A request by the owner of a downtown Fargo landmark has prompted the city's Renaissance Zone Authority to revisit the plan that dictates who receives tax breaks in the zone.

Lloyd Sampson, co-owner of The Black Building, 118 Broadway, told authority members Wednesday that the current development plan puts him at a disadvantage to other renters because his tenants can't qualify for state income tax breaks.

The Renaissance Zone law passed by state lawmakers in 1999 says those who lease property in a zone will receive a five-year tax break on income derived from the businesses.

However, Fargo's plan goes a step further, saying the city will entertain leased projects only in approved Renaissance Zone locations, said Fargo Senior Planner Bob Stein.
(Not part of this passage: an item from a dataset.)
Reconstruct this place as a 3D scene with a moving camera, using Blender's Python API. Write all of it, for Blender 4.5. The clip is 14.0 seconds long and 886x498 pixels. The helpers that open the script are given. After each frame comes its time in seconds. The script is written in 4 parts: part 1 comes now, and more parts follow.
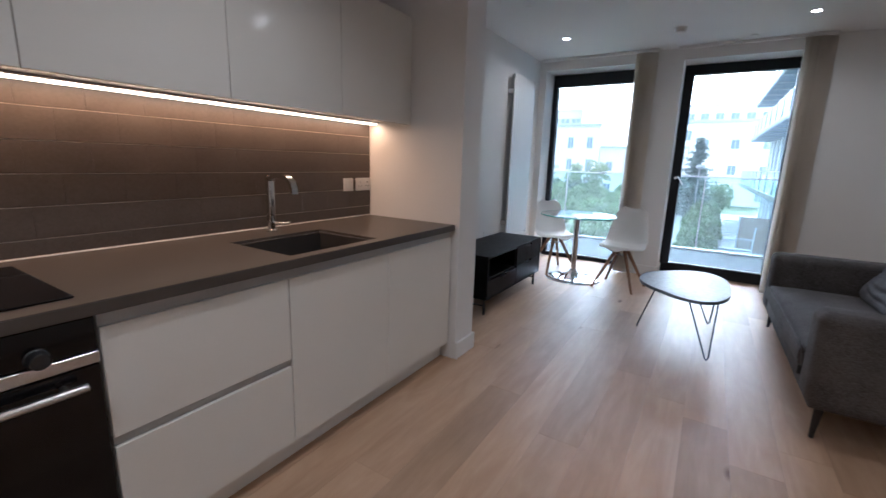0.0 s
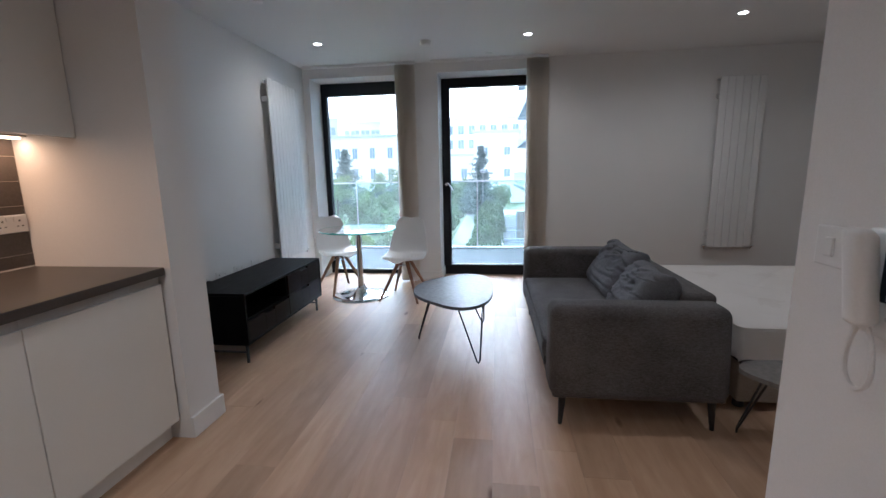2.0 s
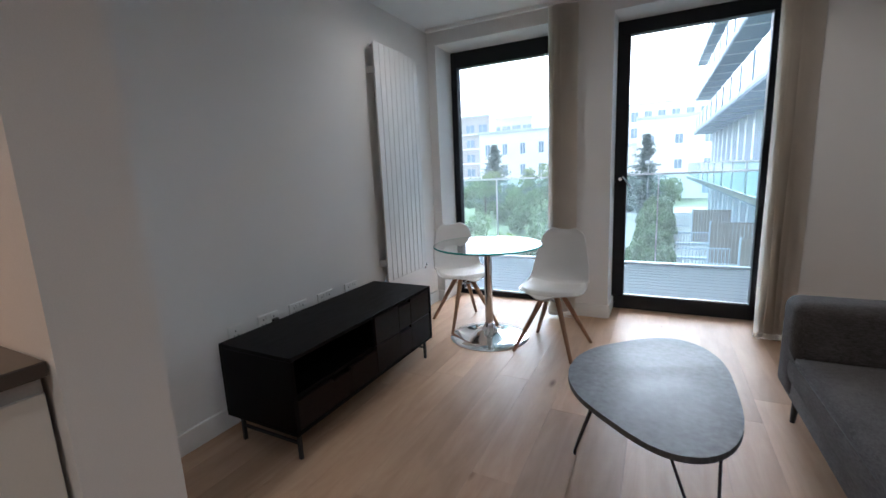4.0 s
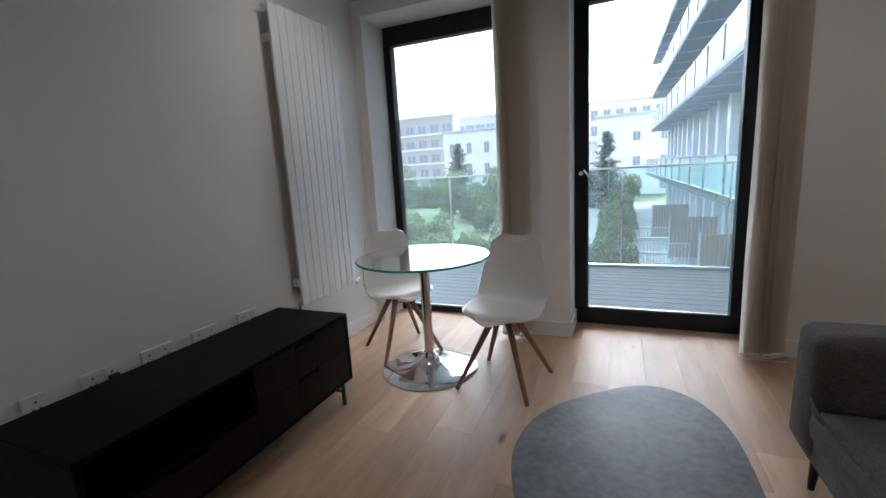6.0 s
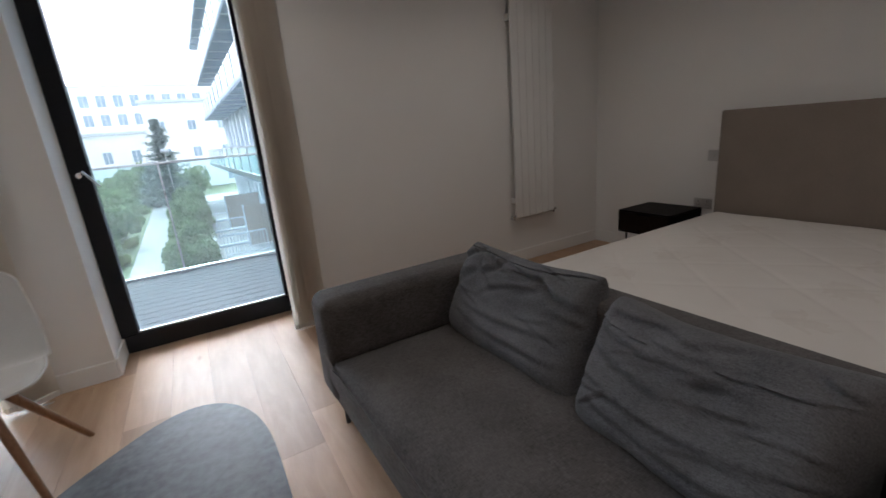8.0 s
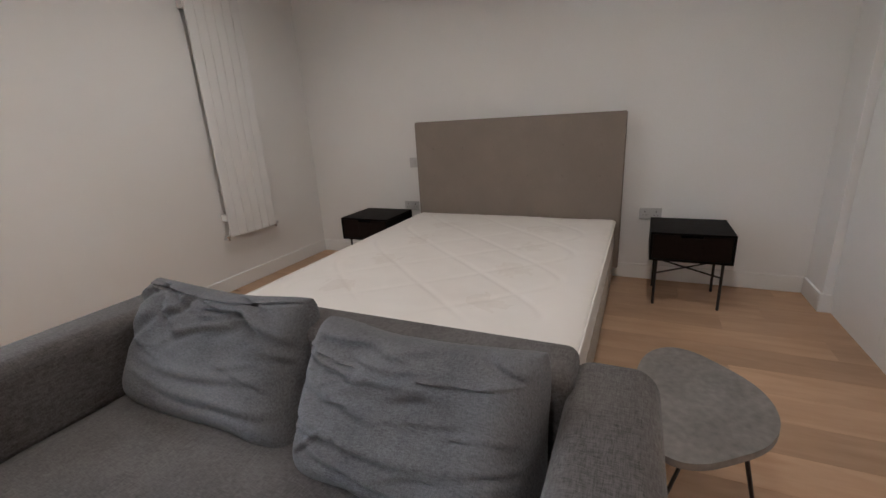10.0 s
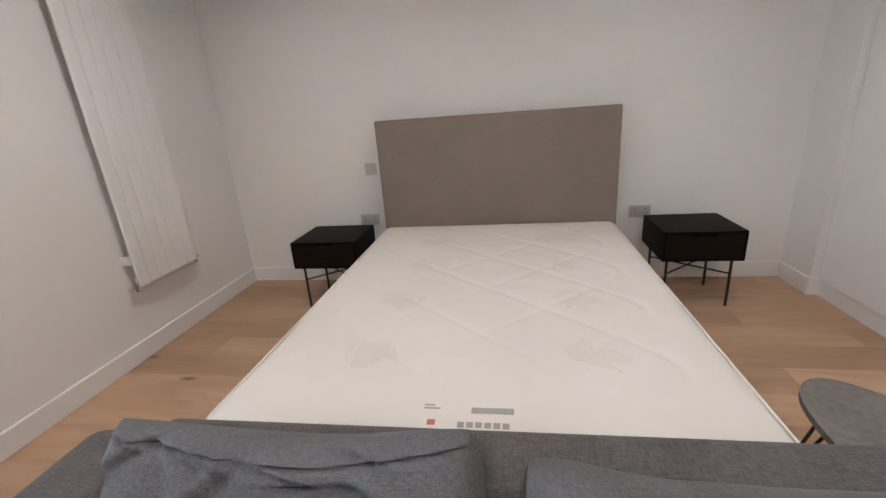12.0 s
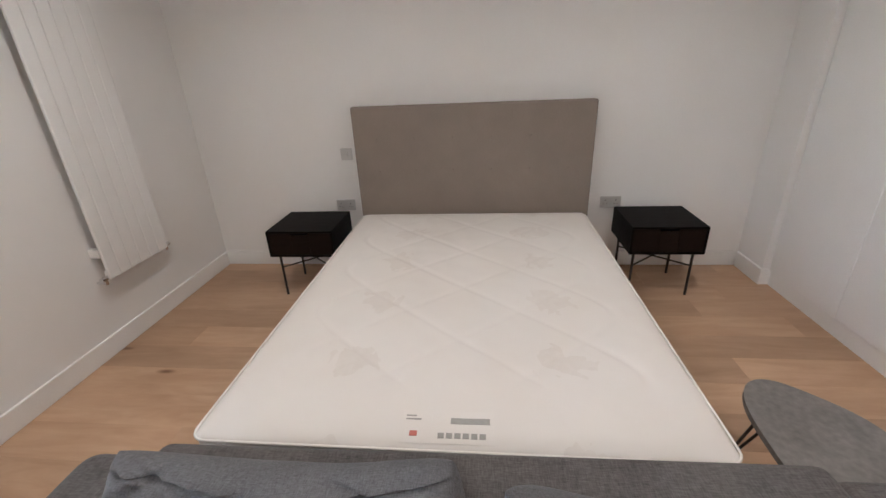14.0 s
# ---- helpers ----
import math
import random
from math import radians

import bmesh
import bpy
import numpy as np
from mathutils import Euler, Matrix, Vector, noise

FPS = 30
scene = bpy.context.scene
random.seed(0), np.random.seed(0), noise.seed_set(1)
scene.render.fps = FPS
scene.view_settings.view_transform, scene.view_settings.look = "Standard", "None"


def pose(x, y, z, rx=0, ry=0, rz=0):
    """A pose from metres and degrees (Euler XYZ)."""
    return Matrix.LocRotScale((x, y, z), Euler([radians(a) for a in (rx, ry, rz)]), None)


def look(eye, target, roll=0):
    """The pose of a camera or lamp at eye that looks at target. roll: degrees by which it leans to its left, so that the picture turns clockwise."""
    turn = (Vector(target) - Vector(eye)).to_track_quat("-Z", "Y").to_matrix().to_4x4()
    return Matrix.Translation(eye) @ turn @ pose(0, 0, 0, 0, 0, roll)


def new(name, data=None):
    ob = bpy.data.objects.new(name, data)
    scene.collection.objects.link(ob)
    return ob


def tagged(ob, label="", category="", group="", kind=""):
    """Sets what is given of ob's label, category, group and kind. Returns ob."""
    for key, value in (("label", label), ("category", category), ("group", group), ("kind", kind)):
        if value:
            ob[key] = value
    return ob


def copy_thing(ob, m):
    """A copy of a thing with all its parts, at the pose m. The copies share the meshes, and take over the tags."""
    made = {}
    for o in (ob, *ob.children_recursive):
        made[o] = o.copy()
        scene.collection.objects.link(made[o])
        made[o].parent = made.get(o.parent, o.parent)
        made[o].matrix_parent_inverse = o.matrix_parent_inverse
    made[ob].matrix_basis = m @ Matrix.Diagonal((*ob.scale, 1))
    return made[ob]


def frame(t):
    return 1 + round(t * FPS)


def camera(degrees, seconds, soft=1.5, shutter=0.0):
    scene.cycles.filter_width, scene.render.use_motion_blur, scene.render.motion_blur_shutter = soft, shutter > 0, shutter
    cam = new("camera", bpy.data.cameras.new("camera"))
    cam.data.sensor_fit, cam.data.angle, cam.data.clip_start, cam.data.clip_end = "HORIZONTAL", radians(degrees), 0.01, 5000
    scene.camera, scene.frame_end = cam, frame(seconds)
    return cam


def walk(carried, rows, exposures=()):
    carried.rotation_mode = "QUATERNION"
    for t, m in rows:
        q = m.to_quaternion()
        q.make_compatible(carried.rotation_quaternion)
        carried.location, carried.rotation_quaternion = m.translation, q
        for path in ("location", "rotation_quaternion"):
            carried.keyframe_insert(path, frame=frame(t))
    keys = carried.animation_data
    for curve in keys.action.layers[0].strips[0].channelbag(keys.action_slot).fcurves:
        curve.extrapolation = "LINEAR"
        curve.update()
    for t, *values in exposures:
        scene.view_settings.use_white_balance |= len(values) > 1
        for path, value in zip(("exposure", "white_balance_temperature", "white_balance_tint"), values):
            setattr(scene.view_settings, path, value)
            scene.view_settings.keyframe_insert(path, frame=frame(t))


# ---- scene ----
cam = camera(92.5, 14.0, shutter=0.15)
PATH = [
    (0, (2.107, -5.677, 1.302), (1.073, -4.014, 0.897), 1.8),
    (0.5, (2.146, -5.604, 1.334), (1.55, -3.736, 0.941), 1.1),
    (1, (2.234, -5.506, 1.341), (1.931, -3.566, 0.962), 0.5),
    (1.5, (2.316, -5.356, 1.353), (2.025, -3.411, 0.989), -0.3),
    (2, (2.355, -5.195, 1.329), (2.104, -3.242, 0.979), -1.1),
    (2.5, (2.309, -4.875, 1.337), (2.073, -2.918, 1.002), -1.7),
    (3, (2.277, -4.524, 1.292), (2.108, -2.561, 0.95), -2.1),
    (3.5, (2.197, -4.103, 1.311), (1.55, -2.247, 0.94), -4.6),
    (4, (2.034, -3.784, 1.301), (1.13, -2.035, 0.953), -2.5),
    (4.2, (1.989, -3.677, 1.319), (1.047, -1.949, 0.964), -2.3),
    (6.5, (1.988, -3.027, 1.25), (1.412, -1.15, 0.871), -4.6),
    (7, (2.049, -2.994, 1.261), (2.072, -1.054, 0.776), -3.0),
    (7.5, (2.173, -2.995, 1.268), (2.648, -1.123, 0.748), -3.5),
    (8, (2.272, -3.009, 1.27), (3.222, -1.334, 0.731), -5.0),
    (8.5, (2.33, -3.035, 1.25), (3.588, -1.581, 0.698), -5.4),
    (9, (2.384, -3.096, 1.234), (3.869, -1.878, 0.677), -4.1),
    (9.2, (2.401, -3.129, 1.228), (3.97, -2.021, 0.671), -3.9),
    (11.3, (2.715, -2.46, 1.285), (4.544, -1.962, 0.647), -3.8),
    (11.5, (2.749, -2.374, 1.289), (4.6, -1.97, 0.648), -4.1),
    (12, (2.788, -2.182, 1.306), (4.655, -1.858, 0.666), -4.3),
    (12.5, (2.798, -2.111, 1.329), (4.666, -1.768, 0.7), -4.2),
    (13, (2.798, -2.092, 1.382), (4.65, -1.747, 0.709), -3.3),
    (13.5, (2.8, -2.11, 1.464), (4.606, -1.787, 0.668), -3.1),
    (14, (2.803, -2.165, 1.475), (4.626, -1.965, 0.676), -2.6),
]
EXPOSURE = [(0, 3.12, 5020, 9), (3, 3.12, 5200, 9), (4, 2.95, 5350, 9), (6.4, 2.55, 5550, 9), (7.2, 2.7, 5600, 9), (8, 2.85, 5650, 10), (8.5, 3.0, 5750, 10), (9.2, 3.42, 5700, 10), (11.3, 4.58, 5600, 10), (12.3, 4.52, 5580, 10), (14, 4.5, 5580, 10)]
walk(cam, [(t, look(eye, target, roll)) for t, eye, target, roll in PATH], EXPOSURE)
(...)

To qualify for the tax break, Sampson's only current option is to rehabilitate his entire office building, Stein said.


Sampson said that's too expensive.

"What the problem is under your system, I have to think of the building as one project," he said. "Well, with 80 tenants, I can't do it without throwing them all out, and that's not practical or reasonable, and I'm sure you guys don't want me to do that anyway."

As a result of the city's more stringent requirements, Sampson said nearly all of his tenants are nonprofits or startup businesses. Established businesses rent offices elsewhere to obtain the income tax break.

"I'm actually operating with my hands tied behind my back trying to make this building work," he said.

Sampson pointed out that in Grand Forks, where he also owns property, the city grants the income tax exemption to Renaissance Zone tenants, regardless of whether they're in an approved building.

Stein said that's because many downtown Grand Forks buildings were already rehabilitated after the flood, and the city was trying to entice more tenants to downtown. Fargo, on the other hand, is more focused on improving the physical appearance of downtown, he said.

Fargo Planning Director Jim Gilmour warned the City Commission and state also may have concerns about giving state income tax breaks to businesses in a building that isn't receiving local property tax breaks from the city.

Still, authority members agreed it was worth taking a look at possible exemptions.


"It seems to me what we need to do here is evaluate the plausibility of changing that," board chairman Roger Gilbertson said.

Doing so would be an arduous process, officials said. Any recommendation by the authority would need approval from the City Commission and the state.

In other business, the Zone Authority approved a Renaissance Zone application by DVAW LLC, which purchased the old Greyhound Bus depot at 415 4th St. N.

The building now houses Chemlawn, which was displaced by the Main Avenue construction project. A brick façade is being built over the white steel-panel siding to match the building to the nearby Great Northern Depot.